--- START DATA ---
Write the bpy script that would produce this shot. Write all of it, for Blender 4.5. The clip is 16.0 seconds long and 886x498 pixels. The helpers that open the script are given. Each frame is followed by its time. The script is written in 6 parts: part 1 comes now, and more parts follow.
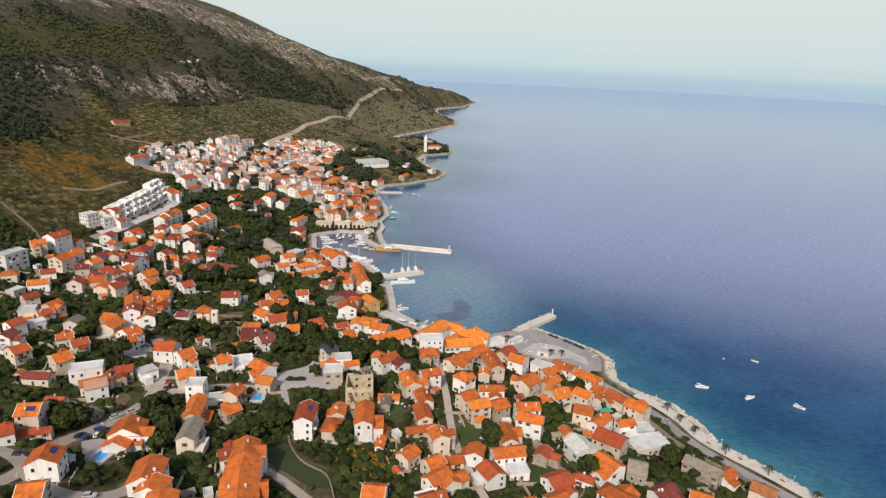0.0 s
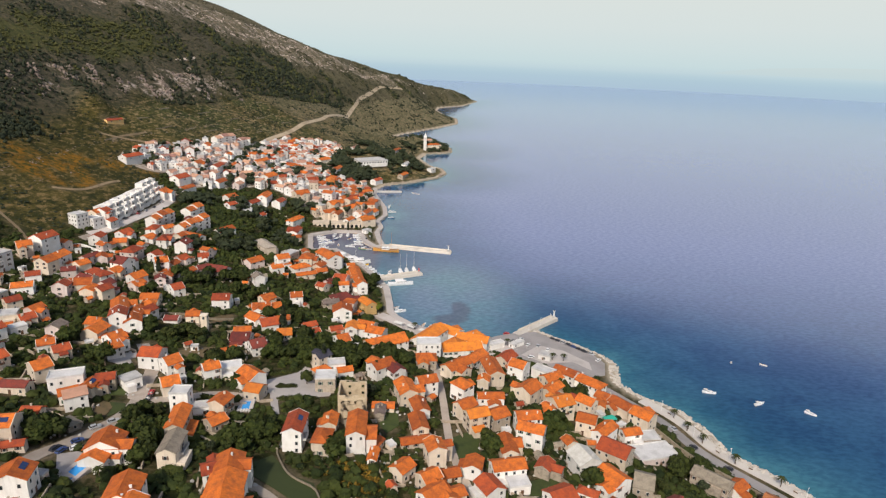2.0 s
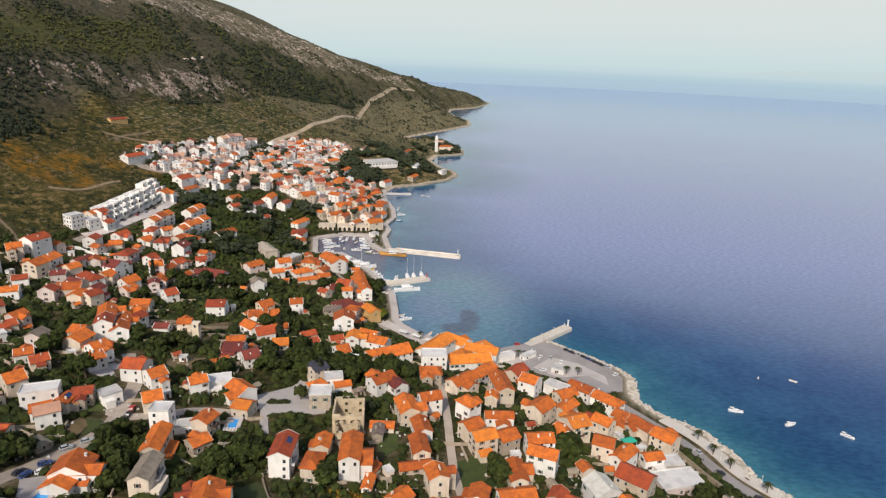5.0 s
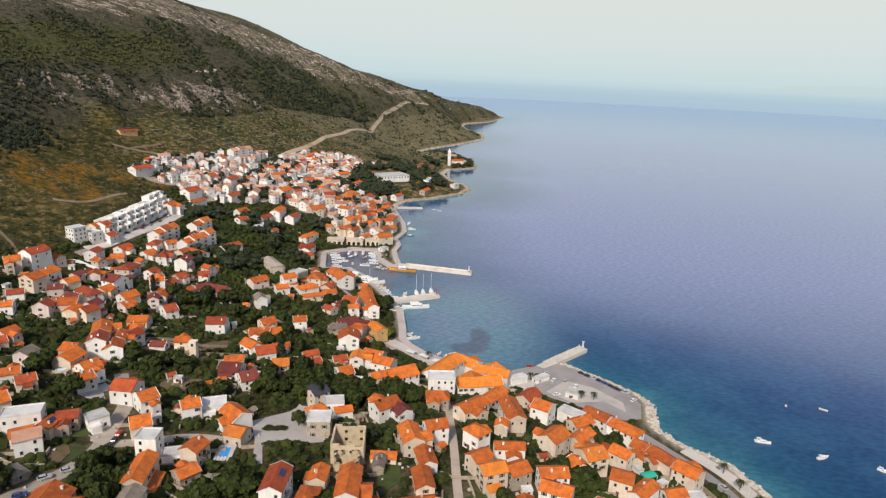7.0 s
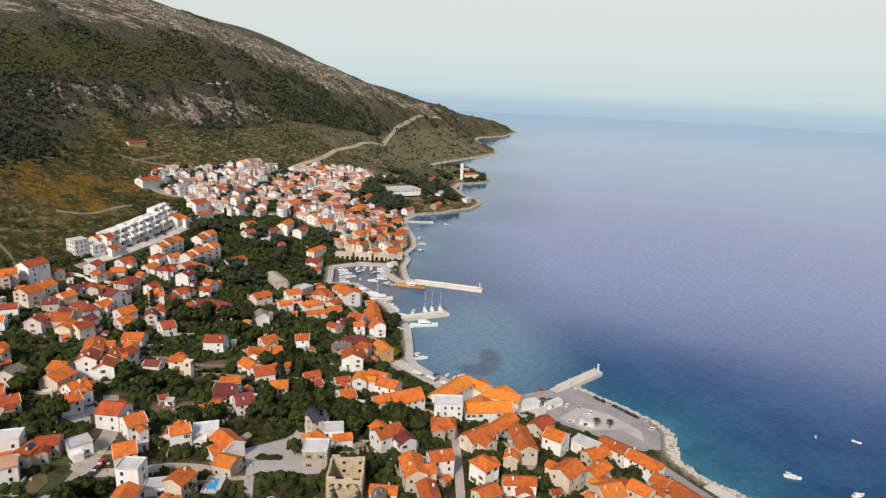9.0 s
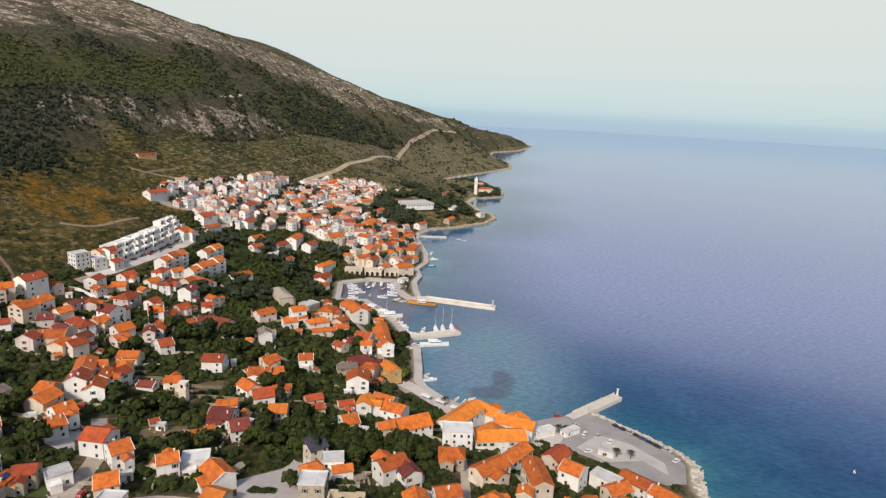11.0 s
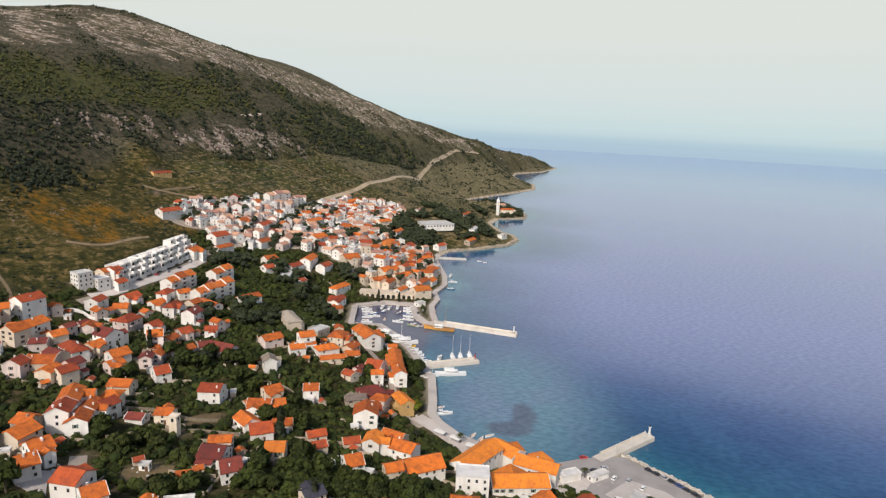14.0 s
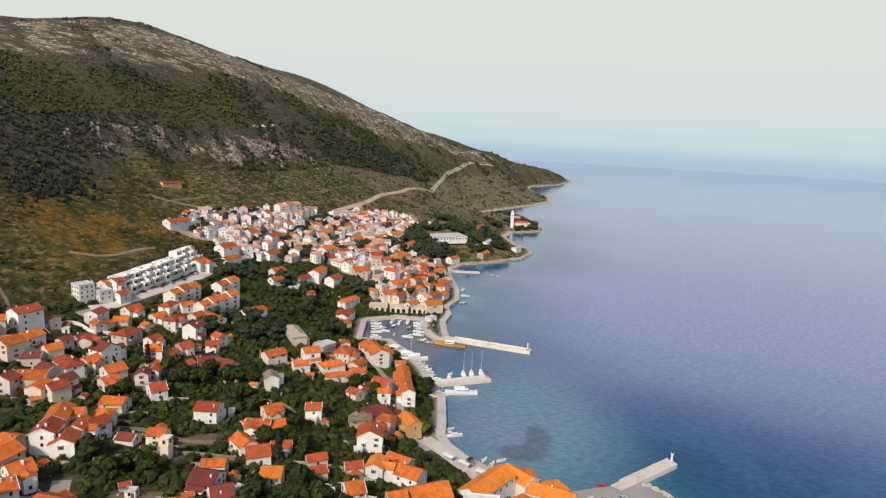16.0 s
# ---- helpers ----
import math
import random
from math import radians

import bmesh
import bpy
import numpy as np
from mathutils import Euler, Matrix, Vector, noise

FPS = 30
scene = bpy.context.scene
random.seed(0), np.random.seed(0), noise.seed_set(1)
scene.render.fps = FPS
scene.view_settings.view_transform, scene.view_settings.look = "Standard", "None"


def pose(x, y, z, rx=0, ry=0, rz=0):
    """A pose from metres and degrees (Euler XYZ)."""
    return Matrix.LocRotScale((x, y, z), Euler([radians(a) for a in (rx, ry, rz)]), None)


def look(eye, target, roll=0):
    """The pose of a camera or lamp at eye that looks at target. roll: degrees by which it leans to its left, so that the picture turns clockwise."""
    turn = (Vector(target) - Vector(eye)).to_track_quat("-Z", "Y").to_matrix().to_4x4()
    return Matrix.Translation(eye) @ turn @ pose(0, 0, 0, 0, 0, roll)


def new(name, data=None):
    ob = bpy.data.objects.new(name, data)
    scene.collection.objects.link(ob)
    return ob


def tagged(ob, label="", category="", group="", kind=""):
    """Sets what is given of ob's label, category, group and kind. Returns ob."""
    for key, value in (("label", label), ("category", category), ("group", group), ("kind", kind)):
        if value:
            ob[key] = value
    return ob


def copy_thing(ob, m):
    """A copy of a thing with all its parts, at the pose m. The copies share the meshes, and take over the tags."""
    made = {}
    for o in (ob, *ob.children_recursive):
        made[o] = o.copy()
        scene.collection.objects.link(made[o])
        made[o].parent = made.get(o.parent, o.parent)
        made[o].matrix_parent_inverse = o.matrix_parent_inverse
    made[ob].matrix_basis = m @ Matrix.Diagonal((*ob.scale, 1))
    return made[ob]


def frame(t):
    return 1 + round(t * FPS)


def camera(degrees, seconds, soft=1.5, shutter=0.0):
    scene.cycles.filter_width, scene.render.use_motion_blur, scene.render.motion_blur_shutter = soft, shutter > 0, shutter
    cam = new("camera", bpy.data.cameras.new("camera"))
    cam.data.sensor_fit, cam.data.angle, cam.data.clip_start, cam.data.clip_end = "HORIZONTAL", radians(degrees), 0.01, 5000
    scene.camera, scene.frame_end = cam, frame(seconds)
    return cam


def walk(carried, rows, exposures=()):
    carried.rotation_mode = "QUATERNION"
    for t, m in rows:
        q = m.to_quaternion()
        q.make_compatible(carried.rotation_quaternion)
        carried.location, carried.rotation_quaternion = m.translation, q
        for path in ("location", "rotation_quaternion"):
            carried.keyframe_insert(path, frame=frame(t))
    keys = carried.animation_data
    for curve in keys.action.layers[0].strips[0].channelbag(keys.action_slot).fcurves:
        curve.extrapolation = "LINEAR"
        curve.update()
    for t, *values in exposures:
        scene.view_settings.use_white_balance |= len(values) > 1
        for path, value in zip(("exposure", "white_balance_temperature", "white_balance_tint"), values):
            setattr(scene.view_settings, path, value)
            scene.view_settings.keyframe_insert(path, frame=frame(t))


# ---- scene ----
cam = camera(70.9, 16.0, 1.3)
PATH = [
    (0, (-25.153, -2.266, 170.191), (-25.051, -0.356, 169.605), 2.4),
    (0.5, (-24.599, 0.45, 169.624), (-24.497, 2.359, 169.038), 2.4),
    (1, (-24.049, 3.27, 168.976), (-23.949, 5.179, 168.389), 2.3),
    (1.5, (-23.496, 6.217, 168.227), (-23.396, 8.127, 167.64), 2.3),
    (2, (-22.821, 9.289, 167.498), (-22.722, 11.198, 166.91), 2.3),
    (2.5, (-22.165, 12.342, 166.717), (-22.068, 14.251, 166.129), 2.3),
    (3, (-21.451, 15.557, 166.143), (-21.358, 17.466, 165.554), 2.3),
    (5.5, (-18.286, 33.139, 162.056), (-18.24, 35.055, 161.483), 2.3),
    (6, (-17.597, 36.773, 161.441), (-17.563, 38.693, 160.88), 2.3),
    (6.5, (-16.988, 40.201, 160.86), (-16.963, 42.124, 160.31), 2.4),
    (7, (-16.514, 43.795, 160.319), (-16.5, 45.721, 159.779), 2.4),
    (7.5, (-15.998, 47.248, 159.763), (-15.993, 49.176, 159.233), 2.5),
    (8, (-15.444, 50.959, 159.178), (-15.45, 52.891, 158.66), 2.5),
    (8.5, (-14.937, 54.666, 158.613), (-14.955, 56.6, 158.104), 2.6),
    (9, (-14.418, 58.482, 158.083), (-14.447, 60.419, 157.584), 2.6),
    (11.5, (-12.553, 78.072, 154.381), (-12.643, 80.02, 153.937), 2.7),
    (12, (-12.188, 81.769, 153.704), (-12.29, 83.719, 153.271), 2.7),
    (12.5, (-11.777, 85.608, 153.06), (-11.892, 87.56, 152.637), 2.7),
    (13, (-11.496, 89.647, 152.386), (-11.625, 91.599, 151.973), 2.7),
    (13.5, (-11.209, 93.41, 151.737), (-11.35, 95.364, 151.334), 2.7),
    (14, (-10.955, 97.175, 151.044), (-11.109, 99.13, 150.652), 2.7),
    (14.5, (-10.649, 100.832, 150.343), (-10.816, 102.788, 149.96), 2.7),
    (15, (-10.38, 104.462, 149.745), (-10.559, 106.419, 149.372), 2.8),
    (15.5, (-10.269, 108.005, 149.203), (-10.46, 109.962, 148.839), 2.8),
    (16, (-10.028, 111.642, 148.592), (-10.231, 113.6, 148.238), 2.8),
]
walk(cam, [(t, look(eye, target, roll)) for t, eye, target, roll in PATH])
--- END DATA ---
--- START DATA ---
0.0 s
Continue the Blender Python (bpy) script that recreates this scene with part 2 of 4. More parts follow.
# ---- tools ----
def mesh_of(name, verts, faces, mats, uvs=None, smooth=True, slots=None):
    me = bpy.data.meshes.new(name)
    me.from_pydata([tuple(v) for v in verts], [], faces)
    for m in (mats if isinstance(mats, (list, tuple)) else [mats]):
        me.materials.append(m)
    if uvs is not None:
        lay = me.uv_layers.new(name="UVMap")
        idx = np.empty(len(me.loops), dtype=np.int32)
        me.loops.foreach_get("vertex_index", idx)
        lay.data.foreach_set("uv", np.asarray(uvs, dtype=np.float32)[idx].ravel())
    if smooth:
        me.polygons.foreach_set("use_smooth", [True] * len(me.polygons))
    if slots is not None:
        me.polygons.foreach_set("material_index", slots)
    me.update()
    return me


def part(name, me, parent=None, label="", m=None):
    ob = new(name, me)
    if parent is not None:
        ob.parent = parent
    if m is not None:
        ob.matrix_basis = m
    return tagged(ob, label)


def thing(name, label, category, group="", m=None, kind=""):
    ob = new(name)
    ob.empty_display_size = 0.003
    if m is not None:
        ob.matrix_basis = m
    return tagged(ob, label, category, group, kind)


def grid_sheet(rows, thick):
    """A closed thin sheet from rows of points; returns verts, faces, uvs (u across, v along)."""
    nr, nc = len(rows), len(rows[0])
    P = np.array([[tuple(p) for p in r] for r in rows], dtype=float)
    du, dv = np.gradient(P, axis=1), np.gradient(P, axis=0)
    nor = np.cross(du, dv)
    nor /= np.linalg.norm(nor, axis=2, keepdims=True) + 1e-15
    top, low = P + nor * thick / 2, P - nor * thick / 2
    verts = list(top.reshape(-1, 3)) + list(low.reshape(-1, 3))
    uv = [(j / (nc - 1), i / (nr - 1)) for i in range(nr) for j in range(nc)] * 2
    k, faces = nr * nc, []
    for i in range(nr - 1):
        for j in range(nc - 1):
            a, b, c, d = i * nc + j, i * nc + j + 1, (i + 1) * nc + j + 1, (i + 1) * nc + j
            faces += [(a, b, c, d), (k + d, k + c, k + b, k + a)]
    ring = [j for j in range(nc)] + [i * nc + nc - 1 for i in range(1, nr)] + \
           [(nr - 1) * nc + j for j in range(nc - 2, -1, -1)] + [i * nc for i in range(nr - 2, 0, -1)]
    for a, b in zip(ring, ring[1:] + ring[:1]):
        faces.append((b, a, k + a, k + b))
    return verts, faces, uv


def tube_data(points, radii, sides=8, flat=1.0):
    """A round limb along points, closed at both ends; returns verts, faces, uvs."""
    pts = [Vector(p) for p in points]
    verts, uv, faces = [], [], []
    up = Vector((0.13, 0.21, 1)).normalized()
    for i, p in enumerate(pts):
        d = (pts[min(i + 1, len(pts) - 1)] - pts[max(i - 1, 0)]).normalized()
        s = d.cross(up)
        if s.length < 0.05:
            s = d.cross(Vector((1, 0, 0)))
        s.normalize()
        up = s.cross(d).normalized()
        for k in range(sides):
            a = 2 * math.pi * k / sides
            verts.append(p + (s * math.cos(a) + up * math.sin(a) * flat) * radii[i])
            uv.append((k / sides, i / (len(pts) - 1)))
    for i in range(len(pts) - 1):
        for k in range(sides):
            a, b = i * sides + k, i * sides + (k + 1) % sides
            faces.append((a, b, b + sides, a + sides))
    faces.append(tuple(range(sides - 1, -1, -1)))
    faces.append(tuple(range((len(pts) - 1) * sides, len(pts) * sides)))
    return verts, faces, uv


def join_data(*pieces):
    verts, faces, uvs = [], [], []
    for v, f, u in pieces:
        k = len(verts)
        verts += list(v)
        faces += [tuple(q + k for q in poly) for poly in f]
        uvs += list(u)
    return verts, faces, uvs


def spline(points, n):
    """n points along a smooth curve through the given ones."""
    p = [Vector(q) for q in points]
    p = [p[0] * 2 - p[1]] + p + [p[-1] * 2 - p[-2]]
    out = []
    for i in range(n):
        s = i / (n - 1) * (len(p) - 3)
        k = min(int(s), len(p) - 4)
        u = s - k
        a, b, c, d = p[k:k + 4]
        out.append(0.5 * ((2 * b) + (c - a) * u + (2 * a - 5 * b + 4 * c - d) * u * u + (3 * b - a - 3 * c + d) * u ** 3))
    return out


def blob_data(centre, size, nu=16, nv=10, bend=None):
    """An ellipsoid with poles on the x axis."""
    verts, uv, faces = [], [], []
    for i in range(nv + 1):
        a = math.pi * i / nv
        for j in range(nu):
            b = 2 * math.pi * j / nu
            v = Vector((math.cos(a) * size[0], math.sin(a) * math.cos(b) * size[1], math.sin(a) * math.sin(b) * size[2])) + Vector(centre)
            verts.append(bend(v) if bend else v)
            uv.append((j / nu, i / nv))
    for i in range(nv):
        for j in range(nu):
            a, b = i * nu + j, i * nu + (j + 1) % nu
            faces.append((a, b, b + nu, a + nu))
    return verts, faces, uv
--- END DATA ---
--- START DATA ---
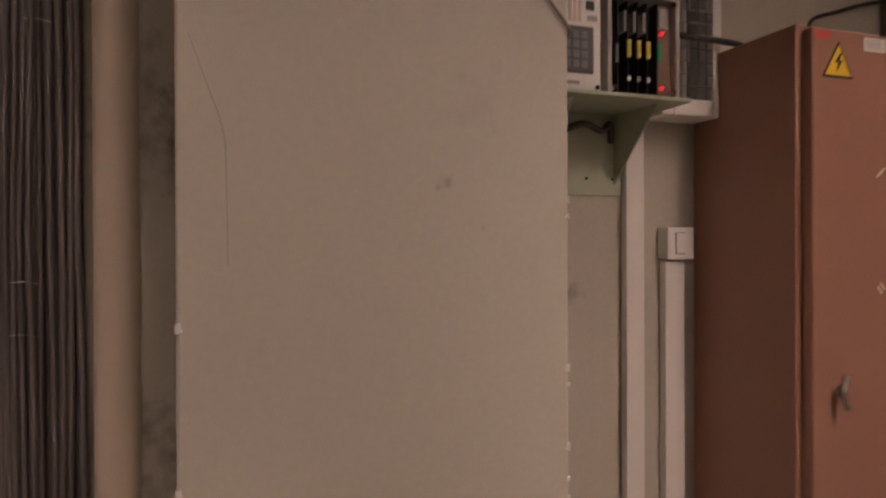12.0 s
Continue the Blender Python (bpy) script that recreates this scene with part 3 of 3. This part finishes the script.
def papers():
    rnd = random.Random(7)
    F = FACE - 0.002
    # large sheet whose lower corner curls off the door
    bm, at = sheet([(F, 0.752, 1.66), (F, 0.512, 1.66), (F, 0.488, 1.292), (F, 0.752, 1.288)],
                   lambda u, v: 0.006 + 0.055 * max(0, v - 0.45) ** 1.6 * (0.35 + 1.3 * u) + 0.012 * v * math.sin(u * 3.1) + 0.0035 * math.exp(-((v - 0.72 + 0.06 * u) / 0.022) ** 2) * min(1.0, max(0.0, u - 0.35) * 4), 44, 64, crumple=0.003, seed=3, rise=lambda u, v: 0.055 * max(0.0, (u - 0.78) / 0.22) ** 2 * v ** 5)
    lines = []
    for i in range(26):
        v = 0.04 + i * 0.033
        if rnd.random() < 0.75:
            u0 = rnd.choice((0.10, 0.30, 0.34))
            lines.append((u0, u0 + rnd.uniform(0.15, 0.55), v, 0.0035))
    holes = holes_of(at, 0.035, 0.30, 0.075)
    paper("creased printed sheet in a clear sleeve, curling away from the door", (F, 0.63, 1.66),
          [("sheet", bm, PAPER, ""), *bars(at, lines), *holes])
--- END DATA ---
* [SET EXERCISE] Keep both end lines and retype everything in the records above from the line containing "scene.view_settings.use_white_balance |= len(values)" through the line containing "scene.view_settings.keyframe_insert(path, frame=frame(t))", exactly, with nothing else.

* [RESULT BELOW]
        scene.view_settings.use_white_balance |= len(values) > 1
        for path, value in zip(("exposure", "white_balance_temperature", "white_balance_tint"), values):
            setattr(scene.view_settings, path, value)
            scene.view_settings.keyframe_insert(path, frame=frame(t))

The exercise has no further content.